Mauritania: Somewhere in the Sahara

I tried so hard to work up enthusiasm for the scrub and near-desert we passed through, but it's been completely overshadowed by the real thing in all its windswept majesty.

We finally received our passports and entered Mauritania after a long 24 hours in the convoy. We broke down in the middle of an alleged minefield and I wandered up the road w/ Heidi + Chong + Angela + Andrea + Gav. We irritated the soldier in charge: worth it for the chocolate cookies and Spanish water, because the desalinated water we picked up in Dakhla is ghastly. Then two hurry-up-and-waits, interspersed by a frenzied dinnerless bush camp. Long wait in the morning, time maimed by frisbee and football with the French and Germans and Hamid, briefly our guide, a fellow EE who moonlights as a trilingual guide.

Into Nouadhibou, meaning "Jackal's Well," a long low colourless squalid sprawling city, oppressively hot, where it's hard to tell the endless goat-and-poverty-strewn shantytown from the centreville. Good bread though.

Hours of formalities - no search, no currency declaration, but an "insurance" tax - and eventually a campsite six African kilometres out of town, past camel herds and saltwater pools. Another marathon cook session for us. Up, collect three large freshly caught fish, and out into the Sahara after a brief shopping trip in Nouadhibou.

Endless rocky plains - driving's much more fun with a side up - with only one sand-mat stop. Park in the curve of a sand dune which we rushed up and tobogganed or plummeted down. When we grew tired we discovered that solid rock lurked a few inches below the ground. Only the Belgian girls - more later - got their tent up, and the rest of us prepared to huddle under the truck.

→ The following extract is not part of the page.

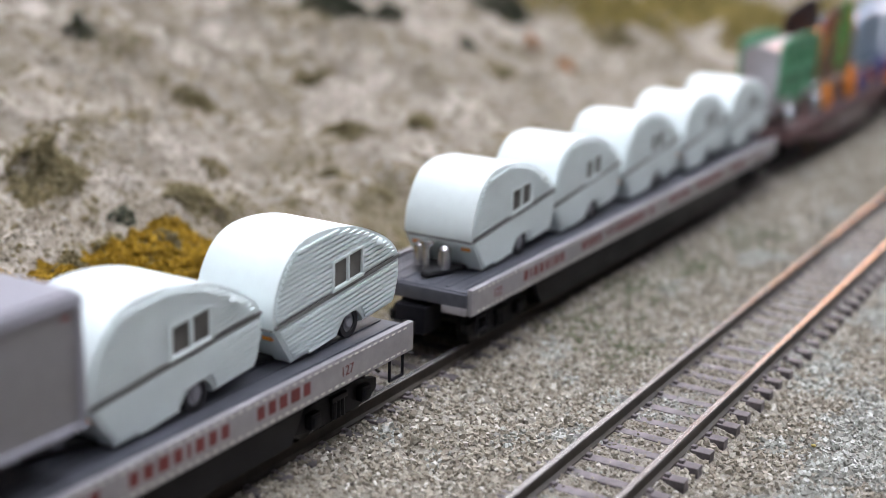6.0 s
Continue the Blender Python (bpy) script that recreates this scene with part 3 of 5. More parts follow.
    for x in (-7.6, 7.6):
        part("step_board", B(x - 1.6, x + 1.6, L(-186.0), L(-184.2), 5.2, 5.8, bev=0.12), "sooty", ob)
        part("hanger", B(x - 0.3, x + 0.3, L(-185.0), L(-184.3), 5.6, 8.0, bev=0.08), "sooty", ob)
    bm = bmesh.new()
    rows = []
    for z, w, f in ((7.4, 7.6, -184.2), (5.6, 7.4, -185.4), (3.4, 7.0, -186.6), (1.4, 6.4, -187.4), (0.4, 6.2, -187.2)):
        rows.append([bm.verts.new((w * math.sin(radians(a)), L(f) + (1 - math.cos(radians(a))) * 4.6, z)) for a in range(-90, 91, 12)])
    for u, v in zip(rows, rows[1:]):
        for i in range(len(u) - 1):
            bm.faces.new((u[i], u[i + 1], v[i + 1], v[i]))
    bm.faces.new(rows[0])
    bm.faces.new(rows[-1][::-1])
    bm.faces.new([r[0] for r in rows] + [r[-1] for r in reversed(rows)])
    part("pilot", bm, "sooty", ob, "rounded black pilot sheet")
    for z in (2.2, 3.4, 4.6):
        part("pilot_ridge", B(-2.6, 2.6, L(-187.5) + (z - 1.4) * 0.4, L(-186.6) + (z - 1.4) * 0.4, z - 0.25, z + 0.25, bev=0.1), "wheel", ob)
    coupler(ob, L(-184.5), -1, 4.6)
    # wheels
    for y in (-170, -151):
        wheelset(ob, L(y), 2.7)
    for y in DRIVERS:
        wheelset(ob, L(y), 5.6, name="driving_wheelset", spokes=14)
    for y in (-86.5, -77):
        wheelset(ob, L(y), 3.0)
    side_frame(ob, L(-81), 20, (-5.5, 4), top=5.0, x=7.0, material="sooty")
    for s in (-1, 1):
        bm = bmesh.new()
        ys = [L(y) - L(DRIVERS[0]) for y in DRIVERS]
        prism(bm, [(ys[0], -0.5), (ys[-1], -0.5), (ys[-1], 0.5), (ys[0], 0.5)], "x", *sorted((s * 6.0, s * 6.5)), 0.08)
        for y in ys:
            rod(bm, (s * 5.9, y, 0), (s * 6.9, y, 0), 0.95, None, 12)
        r = part("side_rod", bm, "wheel", ob, "dull metal coupling rod", at=(0, L(DRIVERS[0]), 5.6))
        SIDE_RODS.append((r, L(DRIVERS[0]), 0 if s > 0 else 90))
    # cab
    yf, yb = L(-83), L(-63.5)
    roof = [(-9.7, 24.6)] + arc(0, 24.6, 9.7, 5.7, 176, 4, 20) + [(9.7, 24.6)]
    inner = [(8.9, 24.6)] + arc(0, 24.6, 8.9, 5.0, 4, 176, 20) + [(-8.9, 24.6)]
    bm = bmesh.new()
    prism(bm, roof + inner, "y", yf, L(-61.5))
    for x in (-9.2, -6, 6, 9.2):
        for i in range(9):
            z = 24.6 + 5.7 * math.sqrt(max(0, 1 - (x / 9.75) ** 2))
            dome(bm, (x, yf + 1 + i * 2.3, z - 0.05), 0.22, 0.2, 5, 2)
    part("cab_roof", bm, "black", ob, "arched black cab roof with a broad sheen")
    part("roof_hatch", P([(-3.4, 29.6), (3.4, 29.6), (3.2, 30.35), (0, 30.6), (-3.2, 30.35)], "y", L(-82.6), L(-75), bev=0.15), "black", ob)
    bm = bmesh.new()
    prism(bm, [(-9.6, 14)] + [(-9.6, 24.6)] + arc(0, 24.6, 9.5, 5.4, 178, 2, 16) + [(9.6, 24.6), (9.6, 14)], "y", yf + 0.3, yf + 1.1)
    part("cab_front", bm, "black", ob)
    for s in (-1, 1):
        bm = bmesh.new()
        xa, xb = sorted((s * 8.9, s * 9.65))
        # wall round one window opening
        prism(bm, [(yf + 3.0, 14.2), (yb, 13.6), (yb, 18.0), (yf + 1.6, 18.0)], "x", xa, xb)
        prism(bm, [(yf + 1.6, 18.0), (L(-75), 18.0), (L(-75), 22.4), (yf, 22.4)], "x", xa, xb)
        prism(bm, [(L(-66.3), 18.0), (yb, 18.0), (yb, 22.4), (L(-66.3), 22.4)], "x", xa, xb)
        prism(bm, [(yf, 22.4), (yb, 22.4), (yb, 24.8), (yf, 24.8)], "x", xa, xb)
        part("cab_side", bm, "black", ob, smooth=False)
        part("window_pane", B(*sorted((s * 9.1, s * 9.2)), L(-75), L(-66.3), 18, 22.4), "glass", ob, smooth=False)
        # slanted off-white strip painted in for a reflection on the glass
        bm = bmesh.new()
        prism(bm, [(L(-69.6), 18.8), (L(-68.9), 18.8), (L(-67.6), 21.4), (L(-68.4), 21.4)], "x", *sorted((s * 9.2, s * 9.45)))
        part("window_reflection", bm, "lettering", ob)
        bm = bmesh.new()
        prism(bm, [(s * 9.6, 24.3), (s * 11.0, 23.1), (s * 11.0, 22.7), (s * 9.6, 23.8)], "y", L(-75.3), L(-65.6), 0.08)
        part("awning", bm, "lettering", ob, "white awning over the cab window")
        part("marker", B(*sorted((s * 8.2, s * 9.0)), L(-85.4), L(-84.2), 19.0, 21.2, bev=0.25), "redlens", ob, "small red fitting ahead of the cab")
        bm = bmesh.new()
        for y in (-66, -62.5):
            wire(bm, [(s * 9.6, L(y), 18), (s * 9.6, L(y), 6)], 0.22)
        for z in (3.5, 6, 9, 12):
            box(bm, *sorted((s * 8.4, s * 9.8)), L(-66), L(-62.5), z - 0.2, z + 0.2, 0.05)
        part("cab_steps", bm, "sooty", ob)
        stamp("4360", 4.2, "lettering", ob, s, 9.7, L(-77.6), 10.2, 15.1, "off-white road number 4360")
    part("cab_floor", B(-8.9, 8.9, yf + 1, L(-62), 12.6, 13.6), "sooty", ob, smooth=False)
    part("backhead", B(-7.5, 7.5, yf + 1.2, yf + 5, 13.6, 26, bev=0.5), "sooty", ob)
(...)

We picked up the Belgian girls - Ingrid and Nicole - at the border, which they couldn't cross because they're on bicycles, because they're spending four years cycling across the world, have written a (Belgian, Flemish) bestseller on it, and have pretty much turned travel into a cottage industry.

Then the excitement: Sam didn't show up for dinner and nobody knew where he went. I scaled the sand dune to look for him and, after being briefly dazzled by more stars than I ever knew existed, was stunned by two sets of headlights, coming at us. In the middle of the Sahara.

Turned out he'd wandered off just before sunset, lost his bearings when the dark hit, and (fucking idiot) wandered off to look for us. Eventually he saw some lights, ran at them, and flagged down two Tuareg Land Rovers about 10K from where we were camped. They managed to find us and delivered him. Then they invited us over for freshly slaughtered lamb - mmm, red meat - with mint tea and a multi-cultural array of songs.

Slept under the truck, after repeatedly bruising my head on the drive shaft. Up and across the wide ocean of sand, dunes and plains and ridges and solitary twisted trees, and repeated sand matting. The heat at lunch was like an anvil, but it didn't affect the hovering lime-green wasp-like bug.

Wonderbat and the Red Spot Brigade. The abandoned and miraculously recovered cookpot. The Case of the Disappearing Lighters. Trowels & TP dangling, we stride into the desert. Sardine sandwiches and oranges when times get desperate on the truck. "Lola" as we cross a white sea of sand.